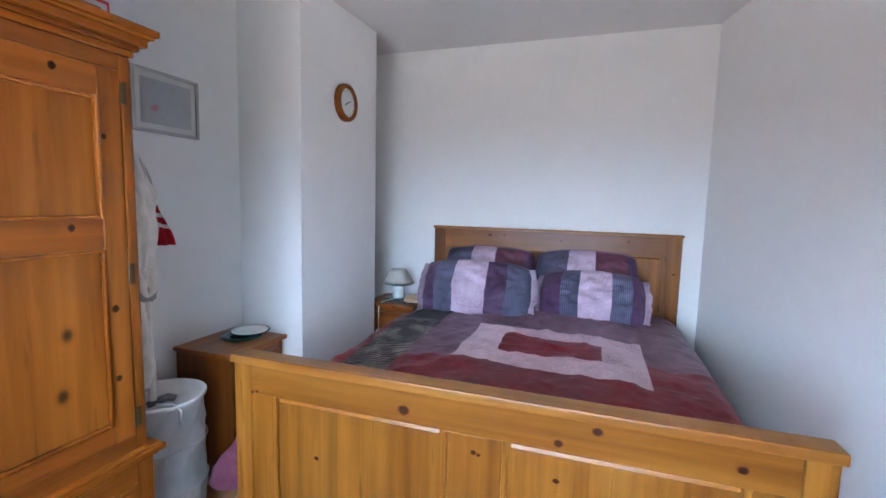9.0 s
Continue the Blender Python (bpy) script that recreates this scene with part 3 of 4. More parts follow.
def pleated(name, dark, light, axis, pitch=0.014, relief=1.0):
    m = material(name, dark, 0.6)
    n = Nodes(m)
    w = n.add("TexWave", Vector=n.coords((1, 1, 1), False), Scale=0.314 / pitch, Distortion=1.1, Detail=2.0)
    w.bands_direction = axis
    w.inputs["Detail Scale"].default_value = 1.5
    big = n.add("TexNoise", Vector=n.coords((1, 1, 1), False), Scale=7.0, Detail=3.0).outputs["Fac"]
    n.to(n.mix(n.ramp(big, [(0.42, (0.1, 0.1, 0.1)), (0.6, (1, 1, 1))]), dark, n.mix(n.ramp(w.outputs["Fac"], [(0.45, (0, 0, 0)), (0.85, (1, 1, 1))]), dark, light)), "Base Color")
    n.bump(w.outputs["Fac"], relief, 0.006)
    return m


slate = pleated("slate_ribbed_satin", (0.045, 0.043, 0.074), (0.118, 0.112, 0.178), "Y", 0.012, 0.35)
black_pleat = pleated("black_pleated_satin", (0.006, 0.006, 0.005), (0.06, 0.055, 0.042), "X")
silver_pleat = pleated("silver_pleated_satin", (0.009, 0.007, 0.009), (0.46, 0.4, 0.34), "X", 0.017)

YC = 3.582


def quilt_at(x, s):
    """The quilt's surface: x along the bed, s across it from the middle, hanging down past the edges."""
    a = abs(s)
    sign = 1 if s > 0 else -1
    edge = 0.75
    top = 0.738 - 0.02 * max(0.0, (1.78 - x) / 0.38) ** 2 + 0.02 * math.sin((x - 1.5) * 1.7)
    crown = -0.035 * (a / edge) ** 2
    r = 0.11
    if a < edge:
        y, z = s, top + crown
    elif a < edge + r * 1.45:
        f = (a - edge) / r
        y, z = sign * (edge + r * math.sin(f)), top - 0.035 - r * (1 - math.cos(f))
    else:
        h = a - edge - r * 1.45
        near = math.exp(-((x - 1.38) / 0.3) ** 2)
        y = sign * (edge + r * 0.993 + near * 0.045 + (0.08 + (0.36 if s < 0 else 0.6) * near) * h + 0.02 * math.sin(x * 13 + s) * min(1, h * 4))
        z = top - 0.035 - r * 0.88 - h
    p = Vector((x * 3.0, s * 3.0, 0.4))
    puff = 0.018 * noise.noise(p) + 0.010 * noise.noise(p * 2.7) + 0.006 * abs(noise.noise(Vector((x * 11 + s * 5, s * 13 - x * 4, 1.0)))) + 0.003 * noise.noise(p * 9.0)
    ridge = 0.008 * (1 - abs(noise.noise(Vector((x * 4.5 + s * 2.2, s * 5.5 - x * 1.8, 3.1))))) ** 5 + 0.0025 * (1 - abs(noise.noise(Vector((x * 9 - s * 4, s * 10 + x * 3, 6.4))))) ** 4
    puff += ridge - 0.006
    return (x + 0.2 * puff, YC + y + (puff if a > edge else 0.2 * puff), z + puff)


quilt = thing("quilt", "patchwork quilt in maroon, lilac and black pleats on the bed", "quilt")
XA, XB, XC, XD, XE, XF, XG = 1.385, 1.70, 1.955, 2.14, 2.40, 2.53, 3.3
S0, S1 = -1.30, 1.16
patches = [
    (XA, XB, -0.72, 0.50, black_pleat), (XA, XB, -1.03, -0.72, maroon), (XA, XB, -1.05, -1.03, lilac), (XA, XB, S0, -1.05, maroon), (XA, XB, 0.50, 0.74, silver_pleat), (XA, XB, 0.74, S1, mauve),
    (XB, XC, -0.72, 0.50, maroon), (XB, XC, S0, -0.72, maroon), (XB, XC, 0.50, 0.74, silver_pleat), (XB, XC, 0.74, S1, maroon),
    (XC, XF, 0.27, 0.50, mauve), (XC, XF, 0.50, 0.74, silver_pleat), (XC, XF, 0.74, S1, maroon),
    (XC, XD, -0.55, 0.27, lilac), (XE, XF, -0.55, 0.27, lilac), (XD, XE, -0.55, -0.365, lilac), (XD, XE, 0.10, 0.27, lilac), (XD, XE, -0.365, 0.10, maroon),
    (XC, 2.22, S0, -0.55, maroon), (2.22, XF, -0.84, -0.55, mauve), (2.22, XF, S0, -0.84, maroon),
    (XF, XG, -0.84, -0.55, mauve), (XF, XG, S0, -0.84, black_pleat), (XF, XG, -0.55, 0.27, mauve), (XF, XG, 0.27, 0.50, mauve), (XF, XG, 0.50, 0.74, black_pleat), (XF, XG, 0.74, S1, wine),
]
for x0, x1, s0, s1, fabric in patches:
    bm = sheet(bmesh.new(), span(x0, x1, max(3, int((x1 - x0) / 0.014))), span(s0, s1, max(3, int((s1 - s0) / 0.014))), quilt_at)
    part("patch", bm, fabric, quilt, smooth=True)

orchid = satin("orchid_satin", (0.16, 0.05, 0.085), (0.3, 0.11, 0.17))
for sign, reach, fabric in ((-1, S0, maroon), (1, S1, orchid)):
    # the quilt's corner turned in behind the bed post
    def corner(u, v, sign=sign, reach=reach):
        out = quilt_at(XA, sign * 0.86 + (reach - sign * 0.86) * v)
        inner = YC + sign * 0.82
        return (out[0] + 0.004 + 0.012 * math.sin(u * 9 + v * 4) * v, inner + (out[1] - inner) * u, out[2] + 0.006 * math.sin(u * 7) * v)
    part("corner_fold", sheet(bmesh.new(), span(0, 1, 14), span(0, 1, 24), corner, 0.003), fabric, quilt, smooth=True)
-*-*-
Transcribe all the lines above exactly, apart from the pictures.

9.0 s
Continue the Blender Python (bpy) script that recreates this scene with part 3 of 4. More parts follow.
def pleated(name, dark, light, axis, pitch=0.014, relief=1.0):
    m = material(name, dark, 0.6)
    n = Nodes(m)
    w = n.add("TexWave", Vector=n.coords((1, 1, 1), False), Scale=0.314 / pitch, Distortion=1.1, Detail=2.0)
    w.bands_direction = axis
    w.inputs["Detail Scale"].default_value = 1.5
    big = n.add("TexNoise", Vector=n.coords((1, 1, 1), False), Scale=7.0, Detail=3.0).outputs["Fac"]
    n.to(n.mix(n.ramp(big, [(0.42, (0.1, 0.1, 0.1)), (0.6, (1, 1, 1))]), dark, n.mix(n.ramp(w.outputs["Fac"], [(0.45, (0, 0, 0)), (0.85, (1, 1, 1))]), dark, light)), "Base Color")
    n.bump(w.outputs["Fac"], relief, 0.006)
    return m


slate = pleated("slate_ribbed_satin", (0.045, 0.043, 0.074), (0.118, 0.112, 0.178), "Y", 0.012, 0.35)
black_pleat = pleated("black_pleated_satin", (0.006, 0.006, 0.005), (0.06, 0.055, 0.042), "X")
silver_pleat = pleated("silver_pleated_satin", (0.009, 0.007, 0.009), (0.46, 0.4, 0.34), "X", 0.017)

YC = 3.582


def quilt_at(x, s):
    """The quilt's surface: x along the bed, s across it from the middle, hanging down past the edges."""
    a = abs(s)
    sign = 1 if s > 0 else -1
    edge = 0.75
    top = 0.738 - 0.02 * max(0.0, (1.78 - x) / 0.38) ** 2 + 0.02 * math.sin((x - 1.5) * 1.7)
    crown = -0.035 * (a / edge) ** 2
    r = 0.11
    if a < edge:
        y, z = s, top + crown
    elif a < edge + r * 1.45:
        f = (a - edge) / r
        y, z = sign * (edge + r * math.sin(f)), top - 0.035 - r * (1 - math.cos(f))
    else:
        h = a - edge - r * 1.45
        near = math.exp(-((x - 1.38) / 0.3) ** 2)
        y = sign * (edge + r * 0.993 + near * 0.045 + (0.08 + (0.36 if s < 0 else 0.6) * near) * h + 0.02 * math.sin(x * 13 + s) * min(1, h * 4))
        z = top - 0.035 - r * 0.88 - h
    p = Vector((x * 3.0, s * 3.0, 0.4))
    puff = 0.018 * noise.noise(p) + 0.010 * noise.noise(p * 2.7) + 0.006 * abs(noise.noise(Vector((x * 11 + s * 5, s * 13 - x * 4, 1.0)))) + 0.003 * noise.noise(p * 9.0)
    ridge = 0.008 * (1 - abs(noise.noise(Vector((x * 4.5 + s * 2.2, s * 5.5 - x * 1.8, 3.1))))) ** 5 + 0.0025 * (1 - abs(noise.noise(Vector((x * 9 - s * 4, s * 10 + x * 3, 6.4))))) ** 4
    puff += ridge - 0.006
    return (x + 0.2 * puff, YC + y + (puff if a > edge else 0.2 * puff), z + puff)


quilt = thing("quilt", "patchwork quilt in maroon, lilac and black pleats on the bed", "quilt")
XA, XB, XC, XD, XE, XF, XG = 1.385, 1.70, 1.955, 2.14, 2.40, 2.53, 3.3
S0, S1 = -1.30, 1.16
patches = [
    (XA, XB, -0.72, 0.50, black_pleat), (XA, XB, -1.03, -0.72, maroon), (XA, XB, -1.05, -1.03, lilac), (XA, XB, S0, -1.05, maroon), (XA, XB, 0.50, 0.74, silver_pleat), (XA, XB, 0.74, S1, mauve),
    (XB, XC, -0.72, 0.50, maroon), (XB, XC, S0, -0.72, maroon), (XB, XC, 0.50, 0.74, silver_pleat), (XB, XC, 0.74, S1, maroon),
    (XC, XF, 0.27, 0.50, mauve), (XC, XF, 0.50, 0.74, silver_pleat), (XC, XF, 0.74, S1, maroon),
    (XC, XD, -0.55, 0.27, lilac), (XE, XF, -0.55, 0.27, lilac), (XD, XE, -0.55, -0.365, lilac), (XD, XE, 0.10, 0.27, lilac), (XD, XE, -0.365, 0.10, maroon),
    (XC, 2.22, S0, -0.55, maroon), (2.22, XF, -0.84, -0.55, mauve), (2.22, XF, S0, -0.84, maroon),
    (XF, XG, -0.84, -0.55, mauve), (XF, XG, S0, -0.84, black_pleat), (XF, XG, -0.55, 0.27, mauve), (XF, XG, 0.27, 0.50, mauve), (XF, XG, 0.50, 0.74, black_pleat), (XF, XG, 0.74, S1, wine),
]
for x0, x1, s0, s1, fabric in patches:
    bm = sheet(bmesh.new(), span(x0, x1, max(3, int((x1 - x0) / 0.014))), span(s0, s1, max(3, int((s1 - s0) / 0.014))), quilt_at)
    part("patch", bm, fabric, quilt, smooth=True)

orchid = satin("orchid_satin", (0.16, 0.05, 0.085), (0.3, 0.11, 0.17))
for sign, reach, fabric in ((-1, S0, maroon), (1, S1, orchid)):
    # the quilt's corner turned in behind the bed post
    def corner(u, v, sign=sign, reach=reach):
        out = quilt_at(XA, sign * 0.86 + (reach - sign * 0.86) * v)
        inner = YC + sign * 0.82
        return (out[0] + 0.004 + 0.012 * math.sin(u * 9 + v * 4) * v, inner + (out[1] - inner) * u, out[2] + 0.006 * math.sin(u * 7) * v)
    part("corner_fold", sheet(bmesh.new(), span(0, 1, 14), span(0, 1, 24), corner, 0.003), fabric, quilt, smooth=True)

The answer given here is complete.